Three Questions Congress Must Address

Ever since the Jyotiraditya Scindia has left the Congress for arch rival Bharatiya Janata Party (BJP), speculation is that some other young Congress leaders will follow suit. And the Congress government in Madhya Pradesh, one of the few large States the party holds, is under threat. Even if Scindia’s mass appeal is questionable and the Kamal Nath government survives, the developments hardly have any upshot for the Congress and are bound to add to the rumblings the party has seen in recent weeks.

Several high-profile Congress leaders have spoken up lately, suggesting that the time for whatever introspection the party has been engaged in since the 2019 parliamentary election debacle is over. Among the priorities they have suggested are: a settlement of the central leadership issue; sharper, more consistent positions on issues of nationalism and Hindutva; early, merit-based identification and long ropes for state-level leaders; and, greater thrust on cementing alliances.
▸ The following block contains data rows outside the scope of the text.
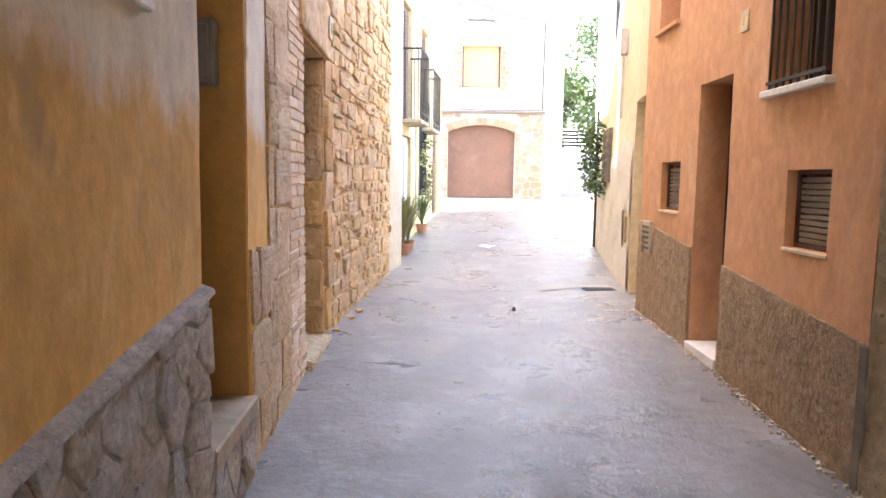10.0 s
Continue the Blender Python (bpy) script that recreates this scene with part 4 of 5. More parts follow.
# faded painted notice above the sign
notice = thing("painted_notice", "faded painted notice on a pale plaster patch", "sign")
part("plaster_patch", box(0.02, 0.37, -0.01, 0.026, 2.70, 3.06, 0.008, mm, jitter=0.008), M_STRIP, notice)
for row, (zb_, count) in enumerate(((2.77, 6), (2.88, 4))):
    for i in range(count):
        part("letter_bar", box(0.06 + 0.045 * i + 0.04 * row, 0.082 + 0.045 * i + 0.04 * row, 0.026, 0.029, zb_, zb_ + 0.075, 0, mm), M_FADED, notice)

# meter box
meter = thing("meter_box", "pale enamel meter cabinet set in the rubble wall", "meter box")
ME = Plane((-1.16, 2.84), (-1.16, 3.16))
ME.n = Vector((1, 0, 0))
mm = ME.matrix(0, 0)
part("frame", add_box(add_box(add_box(box(0, 0.32, 0, 0.045, 1.46, 1.50, 0.004, mm), 0, 0.32, 0, 0.045, 0.90, 0.93, 0.004, mm), 0, 0.03, 0, 0.045, 0.93, 1.46, 0.004, mm), 0.29, 0.32, 0, 0.045, 0.93, 1.46, 0.004, mm), M_METER, meter)
upper = part("upper_door", box(0.032, 0.288, 0, 0.038, 1.17, 1.458, 0.006, mm), M_METER, meter)
part("lower_door", box(0.032, 0.288, 0, 0.036, 0.932, 1.165, 0.006, mm), M_METER, meter)
part("window", box(0.17, 0.25, 0.036, 0.042, 1.25, 1.36, 0.002, mm), M_GLASS_DARK, upper, "small dark inspection window")
part("latch", box(0.04, 0.075, 0.036, 0.06, 1.16, 1.28, 0.006, mm), M_WHITE_PAINT, meter)
part("sticker", box(0.15, 0.27, 0.035, 0.038, 1.03, 1.11, 0.0, mm), M_YELLOW_STICKER, meter, "faded yellow sticker")

# wooden hatch
hatch = thing("wall_hatch", "small brown wooden hatch with a moulded frame", "hatch")
HP = Plane((-1.16, 5.365), (-1.16, 5.82))
HP.n = Vector((1, 0, 0))
mm = HP.matrix(0, 0) @ Matrix.Diagonal((0.92, 1, 0.987, 1))
for u0_, u1_, za, zb in ((0.02, 0.43, 1.78, 1.82), (0.04, 0.41, 1.41, 1.45), (0.04, 0.08, 1.45, 1.78), (0.37, 0.41, 1.45, 1.78)):
    part("frame_rail", box(u0_, u1_, -0.02, 0.03, za, zb, 0.006, mm), M_WOOD_BROWN, hatch)
for i in range(4):
    part("board", box(0.082 + 0.072 * i, 0.150 + 0.072 * i, -0.03, 0.012, 1.452, 1.778, 0.004, mm), M_WOOD_BROWN, hatch)
part("scrawl", add_tube(add_tube(tube([mm @ Vector(p) for p in ((0.14, 0.014, 1.56), (0.2, 0.014, 1.50), (0.27, 0.014, 1.54), (0.33, 0.014, 1.49))], 0.0025, 4),
     [mm @ Vector(p) for p in ((0.28, 0.014, 1.66), (0.22, 0.014, 1.68), (0.20, 0.014, 1.62), (0.25, 0.014, 1.60), (0.28, 0.014, 1.63))], 0.0025, 4),
     [mm @ Vector(p) for p in ((0.33, 0.014, 1.63), (0.37, 0.014, 1.63))], 0.0025, 4), M_SHUTTER, hatch, "faded yellow scrawl")

# ---- passage, plastered side ----
rng = random.Random(17)
ac_u, ac_z = yu(R1, 5.5), 1.3
su = 1.0 / abs(R1.u.y)
turn = 48.0
while turn < 174:
    near_foot = turn > 112
    wide = rng.uniform(5.0, 11.5) if near_foot else rng.uniform(2.2, 4.2)
    t0, t1 = math.radians(turn), math.radians(min(turn + wide, 175) - 0.35)
    turn += wide
    ri, ro = 1.50 + rng.uniform(-0.02, 0.015), 1.93 + rng.uniform(-0.025, 0.04)
    if turn < 62:
        ri, ro = 1.62 + rng.uniform(-0.05, 0.05), 1.88 + rng.uniform(-0.04, 0.03)
    if turn > 150:
        ri, ro = 1.66 + rng.uniform(-0.03, 0.03), 1.94
    mid = (t0 + t1) / 2
    pts = [(ac_u + r * math.cos(a) * su, ac_z + r * math.sin(a)) for r, a in ((ri, t0), (ri - 0.01, mid), (ri, t1), ((ri + ro) / 2, t1 - 0.004), (ro - 0.02, t1), (ro + rng.uniform(0, 0.03), mid), (ro - 0.02, t0), ((ri + ro) / 2, t0 + 0.004))]
    lay(R1, [pts], (0.020, 0.038), [M_STONE_ARCH], wall_east, rng, "voussoir", round_=0.12)

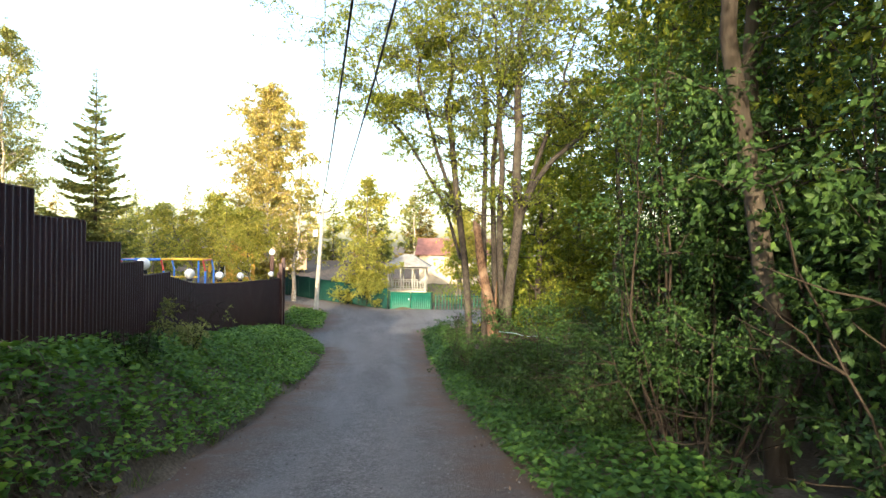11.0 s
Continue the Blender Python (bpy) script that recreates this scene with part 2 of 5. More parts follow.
L_BUSH = leaf_material("bush_leaves", [(0.0, (0.04, 0.074, 0.014)), (0.45, (0.084, 0.134, 0.022)), (0.8, (0.145, 0.195, 0.03)), (1.0, (0.25, 0.28, 0.042))], 0.42)
# leaf green darkened: the shade of the lower bushes is put into it
L_SHADED = leaf_material("shade_darkened_leaves", [(0.0, (0.018, 0.046, 0.013)), (0.6, (0.034, 0.077, 0.02)), (1.0, (0.06, 0.112, 0.027))], 0.22)
L_CHERRY = leaf_material("bird_cherry_leaves", [(0.0, (0.05, 0.085, 0.018)), (0.5, (0.10, 0.145, 0.026)), (1.0, (0.22, 0.25, 0.045))])
L_TREE = leaf_material("spring_tree_leaves", [(0.0, (0.055, 0.088, 0.016)), (0.5, (0.115, 0.155, 0.024)), (1.0, (0.23, 0.255, 0.035))], 0.42)
L_GOLD = leaf_material("young_birch_leaves", [(0.0, (0.24, 0.225, 0.08)), (0.5, (0.37, 0.335, 0.13)), (1.0, (0.5, 0.44, 0.2))], 0.5)
L_LIME = leaf_material("willow_leaves", [(0.0, (0.18, 0.2, 0.045)), (0.5, (0.29, 0.305, 0.075)), (1.0, (0.42, 0.4, 0.13))], 0.55)
# lighter copy of the tree leaves, with sunlight put into the colour
L_SUNLIT = leaf_material("sunlit_tree_leaves", [(0.0, (0.08, 0.115, 0.018)), (0.5, (0.15, 0.19, 0.028)), (1.0, (0.27, 0.29, 0.04))], 0.45)
L_PALE = leaf_material("pale_birch_leaves", [(0.0, (0.14, 0.165, 0.075)), (0.5, (0.22, 0.245, 0.115)), (1.0, (0.32, 0.33, 0.16))], 0.5)
L_SPRUCE = leaf_material("spruce_needles", [(0.0, (0.09, 0.125, 0.05)), (0.5, (0.17, 0.2, 0.085)), (1.0, (0.28, 0.29, 0.115))], 0.5, 0.6)
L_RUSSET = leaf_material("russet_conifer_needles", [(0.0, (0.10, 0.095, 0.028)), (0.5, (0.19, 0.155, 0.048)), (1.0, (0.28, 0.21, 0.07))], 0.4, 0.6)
L_NETTLE = leaf_material("ground_elder_leaves", [(0.0, (0.06, 0.135, 0.03)), (0.5, (0.105, 0.215, 0.045)), (1.0, (0.18, 0.31, 0.065))], 0.28)
L_VERGE = leaf_material("verge_herb_leaves", [(0.0, (0.032, 0.085, 0.02)), (0.5, (0.058, 0.14, 0.03)), (1.0, (0.11, 0.21, 0.042))], 0.25)
L_GRASS = leaf_material("grass_blades", [(0.0, (0.05, 0.11, 0.02)), (0.6, (0.10, 0.17, 0.03)), (1.0, (0.2, 0.2, 0.06))], 0.25)
L_LITTER = leaf_material("dead_leaves", [(0.0, (0.06, 0.044, 0.034)), (0.7, (0.17, 0.125, 0.097)), (1.0, (0.32, 0.245, 0.19))], 0.05, 0.9)
L_FLOWER = leaf_material("white_blossom", [(0.0, (0.6, 0.6, 0.48)), (1.0, (0.82, 0.82, 0.74))], 0.25)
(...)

Prima facie, there is little exceptionable in what is being advocated. The interim party president is clearly not a sustainable arrangement. It would not have been interim otherwise. Nationalism and Hindutva are inescapable engagement points given how central they are to the BJP’s appeal and the sizeable space they have come to occupy in popular discourse. The need for restructuring the party, promoting fresh faces, and alliance-making have been obvious–and spoken about–for a while.

If and when the Congress chooses to act on this broad revitalization agenda, there are three questions it is likely to be confronted with.

  • Given that the party hasn’t done too badly in recent assembly elections, are the party’s problems being over-stated?
  • What exactly does a clear position on nationalism and Hindutva imply? A firm rejection of how the BJP has come to interpret them? Their embrace with the object of nullifying the BJP’s advantage? Something in the vast middle ground between unequivocal rejection and earnest embrace, in the hope of retaining liberal support and earning that of the disenchanted and fence-sitting?
  • Since the First Family with all its famed goodwill and clout has struggled to get the internal buy-in needed to revamp the party apparatus, what realistic chances will an outsider at the helm have?

The first question is simple to answer. No, the Congress’ problems aren’t exaggerated by any stretch, and assembly election outcomes do not signal preparedness for a national-level challenge. The different dynamics of assembly and parliamentary elections, especially with the Narendra Modi factor more directly at play in the latter, means that performances at the state-level will be tough to repeat at the national level.

The other questions are trickier. Consorting with Hindutva and the BJP’s interpretation of nationalism would be unwise for the Congress–risking acceleration of majoritarian impulses, promising no certain electoral reward in the near-term, and only further empowerment for the BJP in the long term–and the challenge with respect to these is not of position-setting, but that of correcting impressions about the Congress being anti-Hindu and, as corollary, ‘anti-national’.

That does not make things any easier. In the present climate, it will require astute and imaginative signaling on the Congress’ part to dispel such impressions, especially if ideological concessions remain a no-no for the party. A parallel and vigorous effort to bring back focus on economic issues would be important too, not just to figure a way out of the blight that has set in but also to give economic issues the vital salience they have lost amidst specious, communally-charged debates.

The final question, that of leadership, is, in some ways, the toughest to engage with. When it comes to structural overhaul of the party, a non-Gandhi president is likely to see even greater internal pushback than the Gandhis have. So, a change at the top won’t help much unless issues that have sabotaged internal reform are responded to.

This, in turn, would require entrenched, vested interests to be called out, deadwood to be shed, and strengthening internal mechanisms for voicing and reconciling opinions and enforcing discipline. Again, some of this has been said before but has generally been left to the very cabals responsible for the malaise to execute–with predictably disappointing results.

A more appropriate forward then for the Congress to view the leadership question as one among the several organizational issues at hand and settle it as part of a bold, one-stroke overhaul of party units at various levels and internal processes. Besides its immense value in signaling fresh intent and resolve, it would ensure that the new leader starts off with a manageable load on her plate. There would, of course, be loud disgruntlement and some exits too, but that is inevitable with renewal projects. Individuals speaking out are right. Drifting and incrementalism will not take the party far.